Threat of Tariffs on US Soy Exports to China Still Looms
US agricultural producers and global commodity markets continue to be roiled by uncertainty over threatened Chinese tariffs against US agricultural products. On May 17, China dropped its investigation into US sorghum exports, previously targeted by a 178.6 percent deposit, in advance of forthcoming Chinese antidumping duties.
This came as a relief to US sorghum growers, who are heavily dependent on the Chinese market. In 2017, China accounted for more than 81 percent of all US sorghum exports.
The fate of soy—the biggest US agricultural export to China—remains uncertain. After the United States proposed trade enforcement action against Chinese IP and tech transfer policies, as documented in the USTR’s Section 301 report, China threatened to impose a 25 percent tariff on US exports worth about $50 billion, including on major US agricultural products such as soybeans, cotton, and corn. If soybeans are targeted, the impact on US farmers would be significant. In 2017, the United States exported $12.4 billion worth of soybeans to China, which accounted for over 63 percent of all US agricultural exports to China and 9.3 percent of US goods exports to China overall. That same year, China imported $39.7 billion worth of soybeans.
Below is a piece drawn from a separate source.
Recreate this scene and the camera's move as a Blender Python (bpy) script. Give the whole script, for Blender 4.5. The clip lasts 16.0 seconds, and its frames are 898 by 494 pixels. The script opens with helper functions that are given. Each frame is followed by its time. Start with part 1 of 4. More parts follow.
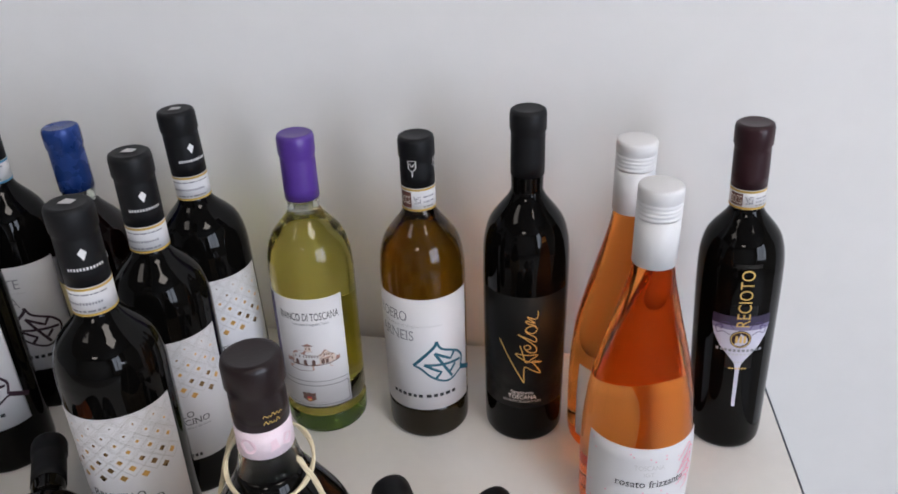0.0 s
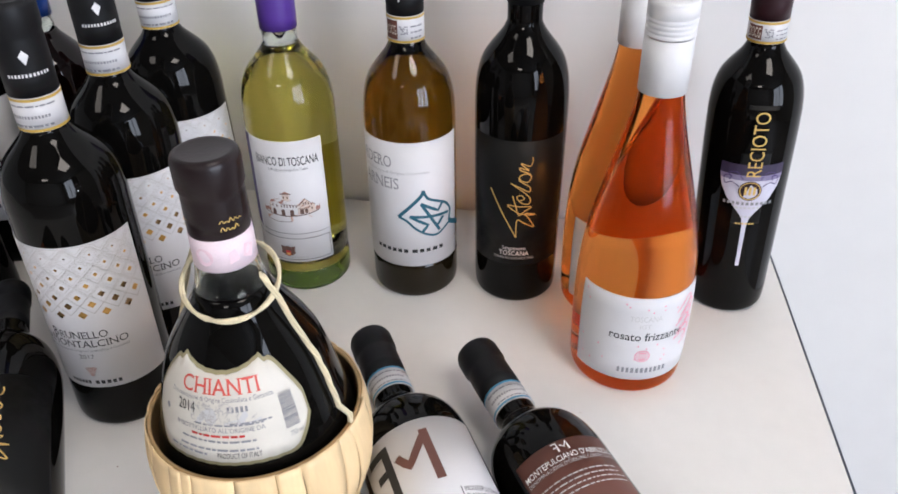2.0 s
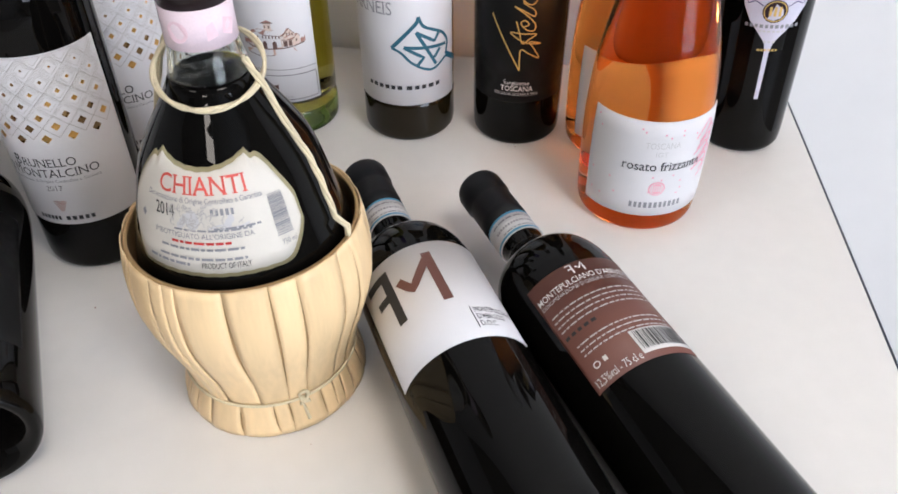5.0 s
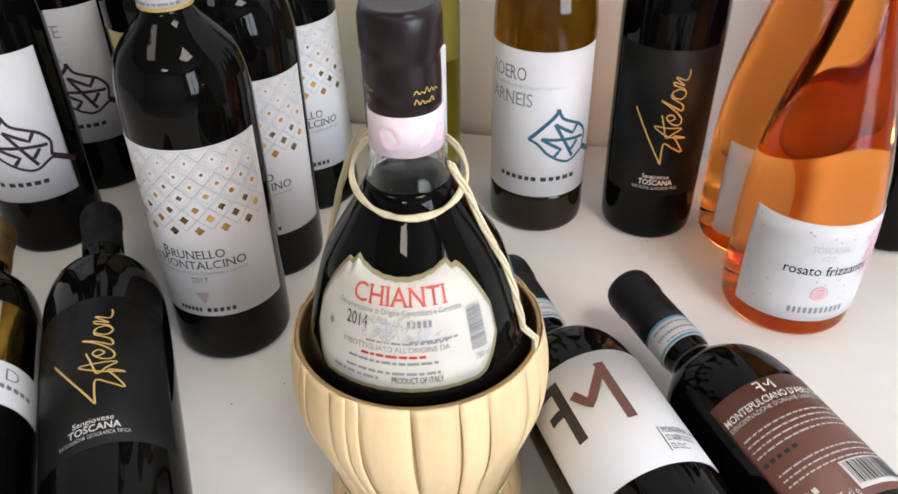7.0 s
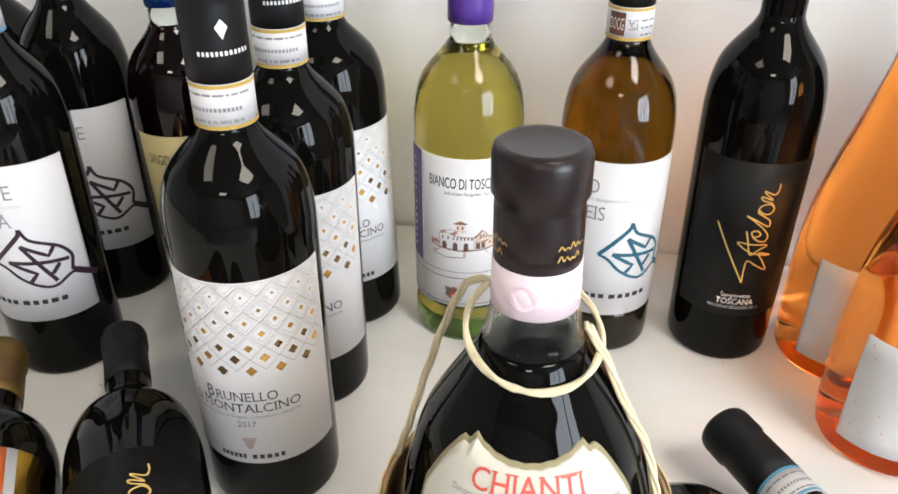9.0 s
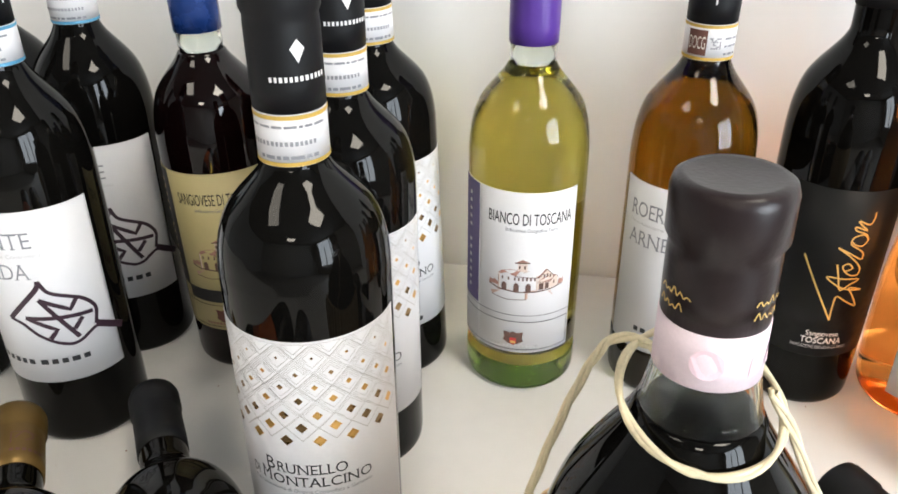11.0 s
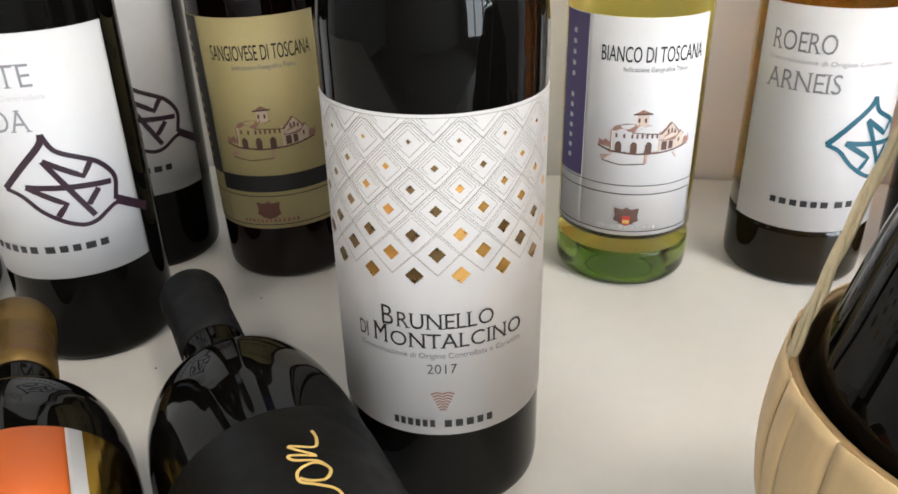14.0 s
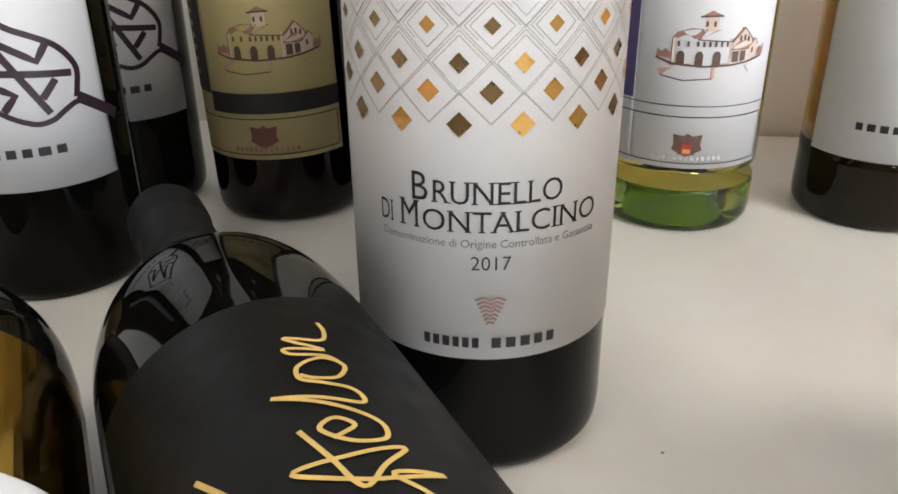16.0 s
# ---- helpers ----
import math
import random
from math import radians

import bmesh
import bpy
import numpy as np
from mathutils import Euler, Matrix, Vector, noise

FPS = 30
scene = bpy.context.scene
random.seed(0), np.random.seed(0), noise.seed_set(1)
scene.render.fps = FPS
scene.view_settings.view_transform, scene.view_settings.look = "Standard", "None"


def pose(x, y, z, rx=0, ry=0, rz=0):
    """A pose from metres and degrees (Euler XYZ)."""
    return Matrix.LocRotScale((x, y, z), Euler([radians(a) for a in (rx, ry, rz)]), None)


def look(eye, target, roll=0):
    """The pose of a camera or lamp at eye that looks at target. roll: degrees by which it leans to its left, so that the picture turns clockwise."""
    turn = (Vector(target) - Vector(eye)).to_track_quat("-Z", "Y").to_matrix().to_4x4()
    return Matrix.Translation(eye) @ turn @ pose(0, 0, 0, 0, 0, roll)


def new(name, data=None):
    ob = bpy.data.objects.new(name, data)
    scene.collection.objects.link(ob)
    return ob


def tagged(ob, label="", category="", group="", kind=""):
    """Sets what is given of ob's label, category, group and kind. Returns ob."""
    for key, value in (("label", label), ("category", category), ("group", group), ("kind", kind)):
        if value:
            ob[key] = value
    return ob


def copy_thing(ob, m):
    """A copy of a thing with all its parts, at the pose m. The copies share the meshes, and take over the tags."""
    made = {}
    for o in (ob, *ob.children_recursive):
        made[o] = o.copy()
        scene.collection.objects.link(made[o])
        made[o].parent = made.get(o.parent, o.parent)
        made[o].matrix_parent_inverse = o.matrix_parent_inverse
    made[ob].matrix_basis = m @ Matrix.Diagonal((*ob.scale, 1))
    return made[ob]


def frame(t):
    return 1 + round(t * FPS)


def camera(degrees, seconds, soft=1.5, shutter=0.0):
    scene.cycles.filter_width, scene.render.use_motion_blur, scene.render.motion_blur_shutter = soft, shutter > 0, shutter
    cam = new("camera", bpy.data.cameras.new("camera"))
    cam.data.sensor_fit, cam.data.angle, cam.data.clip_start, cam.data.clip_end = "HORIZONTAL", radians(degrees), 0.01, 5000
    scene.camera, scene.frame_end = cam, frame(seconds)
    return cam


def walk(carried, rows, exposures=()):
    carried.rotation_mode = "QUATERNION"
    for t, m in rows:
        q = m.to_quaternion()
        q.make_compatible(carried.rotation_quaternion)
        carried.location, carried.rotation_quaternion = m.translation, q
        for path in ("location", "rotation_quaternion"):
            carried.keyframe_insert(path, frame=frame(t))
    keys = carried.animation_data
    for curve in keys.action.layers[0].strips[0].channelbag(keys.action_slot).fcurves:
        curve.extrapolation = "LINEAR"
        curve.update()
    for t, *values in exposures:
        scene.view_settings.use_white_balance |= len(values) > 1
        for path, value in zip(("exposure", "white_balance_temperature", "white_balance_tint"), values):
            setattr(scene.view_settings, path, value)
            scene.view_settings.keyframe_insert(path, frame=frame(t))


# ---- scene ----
cam = camera(58.08, 16.0, 1.7)
PATH = [
    (0.0, 0.0885, 0.0033, 1.2637, 61.46, 1.74, 10.62),
    (0.5, 0.0909, 0.0112, 1.2434, 60.38, 1.80, 11.03),
    (1.0, 0.0920, 0.0137, 1.2264, 59.36, 1.54, 11.13),
    (1.5, 0.0921, 0.0131, 1.2060, 57.50, 0.99, 11.24),
    (2.0, 0.0927, 0.0168, 1.1895, 55.53, 0.74, 11.10),
    (2.5, 0.0932, 0.0189, 1.1755, 53.65, 0.83, 10.59),
    (3.0, 0.0962, 0.0181, 1.1602, 52.15, 0.88, 10.25),
    (3.5, 0.0978, 0.0171, 1.1474, 50.62, 0.90, 9.84),
    (3.7, 0.0984, 0.0159, 1.1421, 50.14, 1.09, 9.65),
    (5.8, 0.0521, 0.0188, 1.1161, 49.00, -0.16, 10.19),
    (6.0, 0.0436, 0.0224, 1.1170, 49.18, -0.11, 10.38),
    (6.5, 0.0186, 0.0306, 1.1188, 51.86, 0.24, 11.65),
    (7.0, 0.0019, 0.0321, 1.1218, 53.92, 0.74, 12.71),
    (7.5, -0.0193, 0.0452, 1.1256, 55.08, 0.64, 12.63),
    (8.0, -0.0367, 0.0628, 1.1291, 55.34, 0.78, 12.26),
    (8.5, -0.0507, 0.0764, 1.1289, 57.30, 0.28, 12.06),
    (9.0, -0.0648, 0.0839, 1.1212, 58.80, -0.15, 11.83),
    (9.2, -0.0706, 0.0882, 1.1198, 59.42, 0.04, 11.55),
    (11.3, -0.1332, 0.1192, 1.0952, 61.09, 0.20, 9.61),
    (11.5, -0.1403, 0.1195, 1.0884, 61.28, 0.21, 9.29),
    (12.0, -0.1566, 0.1238, 1.0702, 61.55, 0.34, 8.90),
    (12.5, -0.1727, 0.1265, 1.0462, 62.17, 0.91, 8.15),
    (13.0, -0.1822, 0.1307, 1.0319, 62.00, 0.96, 7.40),
    (13.5, -0.1942, 0.1417, 1.0040, 62.36, 0.79, 7.09),
    (14.0, -0.2013, 0.1515, 0.9817, 62.49, 1.18, 6.94),
    (14.5, -0.2061, 0.1610, 0.9615, 62.85, 1.25, 6.69),
    (15.0, -0.2132, 0.1725, 0.9438, 63.61, 0.88, 6.86),
    (15.5, -0.2188, 0.1819, 0.9247, 64.40, 0.48, 7.06),
    (16.0, -0.2216, 0.1903, 0.9097, 64.72, 0.49, 6.98),
]
EXPOSURES = [(0.0, -0.70, 5980, 14), (2.0, -0.34, 5970, 14), (3.5, -0.33, 5930, 14), (6.0, -0.34, 6060, 13), (9.0, 0.20, 6240, 9), (12.5, 0.32, 6280, 8), (16.0, 0.08, 6320, 9)]
walk(cam, [(t, pose(x, y, z, rx, ry, rz)) for t, x, y, z, rx, ry, rz in PATH], EXPOSURES)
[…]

China is vulnerable to supply disruptions—in 2017, China’s soybean imports were nearly seven times larger by volume than domestic production (95.6 million tons vs. 14.3 million tons). As a result, China has been diversifying its sources of soybeans. Shortly after the Section 301 report was released in April, China ceased purchases of US soy, switching to supplies from Brazil and Canada. Cofco, China’s massive state-owned agribusiness, reportedly started expanding its presence in Brazil, hiring for its team that purchases and stores crops. At the same time, Russia’s agriculture agency Rosselkhoznadzor reported China tripled its purchases of Russian soybeans.
In a joint statement issued by the United States and China on May 19, China promised to “significantly increase purchases of United States goods and services,” with both sides agreeing on “meaningful increases in United States agriculture and energy exports.” Following the publication of this statement, Reuters reported the Chinese government directed Sinograin, a state-owned manager of grain reserves, to resume purchases of US soy, although the Ministry of Commerce denied it had issued any such directive. Meanwhile, Chinese traders built up huge stockpiles of Brazilian soybeans, while governments in several Chinese provinces issued urgent directives to local farmers to step up soy planting.